### Source excerpt

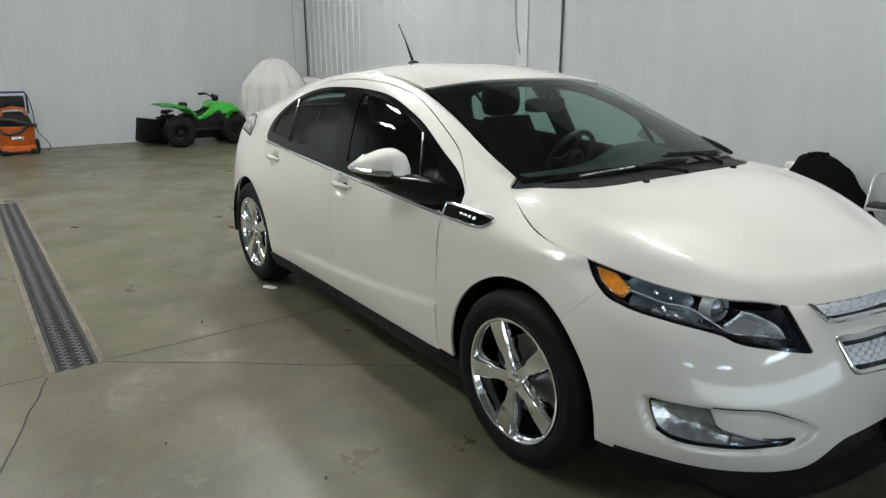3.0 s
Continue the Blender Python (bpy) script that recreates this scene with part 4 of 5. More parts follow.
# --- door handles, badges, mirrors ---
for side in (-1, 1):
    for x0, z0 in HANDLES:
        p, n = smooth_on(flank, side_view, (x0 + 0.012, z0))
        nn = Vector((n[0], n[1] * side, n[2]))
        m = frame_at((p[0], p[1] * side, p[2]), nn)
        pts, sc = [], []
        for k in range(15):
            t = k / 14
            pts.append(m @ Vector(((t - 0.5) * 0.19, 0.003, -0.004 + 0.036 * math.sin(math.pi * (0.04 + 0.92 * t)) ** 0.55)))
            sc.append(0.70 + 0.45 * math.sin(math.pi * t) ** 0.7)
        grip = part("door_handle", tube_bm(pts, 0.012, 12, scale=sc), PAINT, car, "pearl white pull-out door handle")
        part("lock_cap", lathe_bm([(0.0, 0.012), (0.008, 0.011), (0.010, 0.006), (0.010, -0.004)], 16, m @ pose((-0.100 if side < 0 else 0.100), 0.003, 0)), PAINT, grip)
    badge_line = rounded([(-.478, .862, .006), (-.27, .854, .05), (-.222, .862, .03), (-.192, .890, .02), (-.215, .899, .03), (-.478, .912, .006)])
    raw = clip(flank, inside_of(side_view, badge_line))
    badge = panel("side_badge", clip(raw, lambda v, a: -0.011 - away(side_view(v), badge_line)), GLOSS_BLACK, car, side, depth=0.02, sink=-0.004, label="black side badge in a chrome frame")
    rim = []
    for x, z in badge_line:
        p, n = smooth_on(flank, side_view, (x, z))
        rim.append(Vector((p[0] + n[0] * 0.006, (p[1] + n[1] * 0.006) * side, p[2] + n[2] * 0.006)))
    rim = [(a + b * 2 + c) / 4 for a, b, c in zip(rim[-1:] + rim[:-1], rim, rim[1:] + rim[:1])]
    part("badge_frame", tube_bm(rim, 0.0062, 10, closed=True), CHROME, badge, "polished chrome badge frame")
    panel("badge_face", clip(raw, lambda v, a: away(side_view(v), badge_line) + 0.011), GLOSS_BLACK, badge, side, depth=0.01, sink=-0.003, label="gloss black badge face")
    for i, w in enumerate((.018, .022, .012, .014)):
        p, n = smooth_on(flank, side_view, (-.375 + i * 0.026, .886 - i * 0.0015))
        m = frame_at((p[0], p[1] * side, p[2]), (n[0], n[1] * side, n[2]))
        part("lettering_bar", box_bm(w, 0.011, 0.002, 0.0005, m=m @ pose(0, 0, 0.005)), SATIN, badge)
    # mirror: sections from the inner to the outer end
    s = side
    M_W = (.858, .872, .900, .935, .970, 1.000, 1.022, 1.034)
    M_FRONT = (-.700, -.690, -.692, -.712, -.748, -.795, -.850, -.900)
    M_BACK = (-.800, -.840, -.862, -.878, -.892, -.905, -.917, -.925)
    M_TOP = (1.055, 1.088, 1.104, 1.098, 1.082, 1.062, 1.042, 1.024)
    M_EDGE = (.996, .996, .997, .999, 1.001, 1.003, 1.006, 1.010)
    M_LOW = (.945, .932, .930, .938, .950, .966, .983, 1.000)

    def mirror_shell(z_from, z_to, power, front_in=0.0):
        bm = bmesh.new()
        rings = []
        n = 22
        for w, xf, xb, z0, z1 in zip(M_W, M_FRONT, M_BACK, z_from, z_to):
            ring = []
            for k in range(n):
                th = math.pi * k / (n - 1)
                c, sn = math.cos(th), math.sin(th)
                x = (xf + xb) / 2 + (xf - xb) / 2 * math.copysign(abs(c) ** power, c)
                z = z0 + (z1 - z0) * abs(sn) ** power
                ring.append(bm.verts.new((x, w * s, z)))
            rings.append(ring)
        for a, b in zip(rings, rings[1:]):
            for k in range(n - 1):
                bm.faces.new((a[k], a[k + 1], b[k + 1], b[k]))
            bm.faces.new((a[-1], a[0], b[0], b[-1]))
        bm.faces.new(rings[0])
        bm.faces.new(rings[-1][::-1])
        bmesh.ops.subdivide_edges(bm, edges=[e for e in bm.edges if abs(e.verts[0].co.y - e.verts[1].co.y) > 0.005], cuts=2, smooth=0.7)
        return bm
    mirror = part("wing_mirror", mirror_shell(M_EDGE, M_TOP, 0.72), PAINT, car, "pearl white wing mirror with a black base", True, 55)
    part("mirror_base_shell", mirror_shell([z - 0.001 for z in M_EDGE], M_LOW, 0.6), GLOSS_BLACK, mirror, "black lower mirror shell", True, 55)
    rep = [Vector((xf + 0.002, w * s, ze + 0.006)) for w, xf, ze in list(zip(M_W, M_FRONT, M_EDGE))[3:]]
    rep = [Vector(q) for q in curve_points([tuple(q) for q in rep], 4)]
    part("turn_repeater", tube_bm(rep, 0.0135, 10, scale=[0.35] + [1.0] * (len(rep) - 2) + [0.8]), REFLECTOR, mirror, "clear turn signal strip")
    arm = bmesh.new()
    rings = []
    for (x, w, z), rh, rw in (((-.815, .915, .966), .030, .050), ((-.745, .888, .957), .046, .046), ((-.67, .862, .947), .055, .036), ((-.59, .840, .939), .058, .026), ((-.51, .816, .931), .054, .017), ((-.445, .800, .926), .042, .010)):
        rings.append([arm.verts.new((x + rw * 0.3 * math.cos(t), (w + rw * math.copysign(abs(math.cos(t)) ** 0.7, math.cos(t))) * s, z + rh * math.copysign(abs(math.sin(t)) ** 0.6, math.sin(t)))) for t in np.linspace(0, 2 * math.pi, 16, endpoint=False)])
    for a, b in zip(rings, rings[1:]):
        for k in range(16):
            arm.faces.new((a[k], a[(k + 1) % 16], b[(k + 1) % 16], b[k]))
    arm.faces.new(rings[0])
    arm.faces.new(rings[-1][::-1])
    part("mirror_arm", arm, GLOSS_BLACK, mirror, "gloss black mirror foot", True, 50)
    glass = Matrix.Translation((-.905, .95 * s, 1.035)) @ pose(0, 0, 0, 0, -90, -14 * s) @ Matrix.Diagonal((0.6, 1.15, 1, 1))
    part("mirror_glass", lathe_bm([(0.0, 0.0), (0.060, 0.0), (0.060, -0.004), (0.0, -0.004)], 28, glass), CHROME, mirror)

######

[Work required]
Report each line in the data that holds the word "part".

[Solution for this exercise]
Continue the Blender Python (bpy) script that recreates this scene with part 4 of 5. More parts follow.
        grip = part("door_handle", tube_bm(pts, 0.012, 12, scale=sc), PAINT, car, "pearl white pull-out door handle")
        part("lock_cap", lathe_bm([(0.0, 0.012), (0.008, 0.011), (0.010, 0.006), (0.010, -0.004)], 16, m @ pose((-0.100 if side < 0 else 0.100), 0.003, 0)), PAINT, grip)
    part("badge_frame", tube_bm(rim, 0.0062, 10, closed=True), CHROME, badge, "polished chrome badge frame")
        part("lettering_bar", box_bm(w, 0.011, 0.002, 0.0005, m=m @ pose(0, 0, 0.005)), SATIN, badge)
    mirror = part("wing_mirror", mirror_shell(M_EDGE, M_TOP, 0.72), PAINT, car, "pearl white wing mirror with a black base", True, 55)
    part("mirror_base_shell", mirror_shell([z - 0.001 for z in M_EDGE], M_LOW, 0.6), GLOSS_BLACK, mirror, "black lower mirror shell", True, 55)
    part("turn_repeater", tube_bm(rep, 0.0135, 10, scale=[0.35] + [1.0] * (len(rep) - 2) + [0.8]), REFLECTOR, mirror, "clear turn signal strip")
    part("mirror_arm", arm, GLOSS_BLACK, mirror, "gloss black mirror foot", True, 50)
    part("mirror_glass", lathe_bm([(0.0, 0.0), (0.060, 0.0), (0.060, -0.004), (0.0, -0.004)], 28, glass), CHROME, mirror)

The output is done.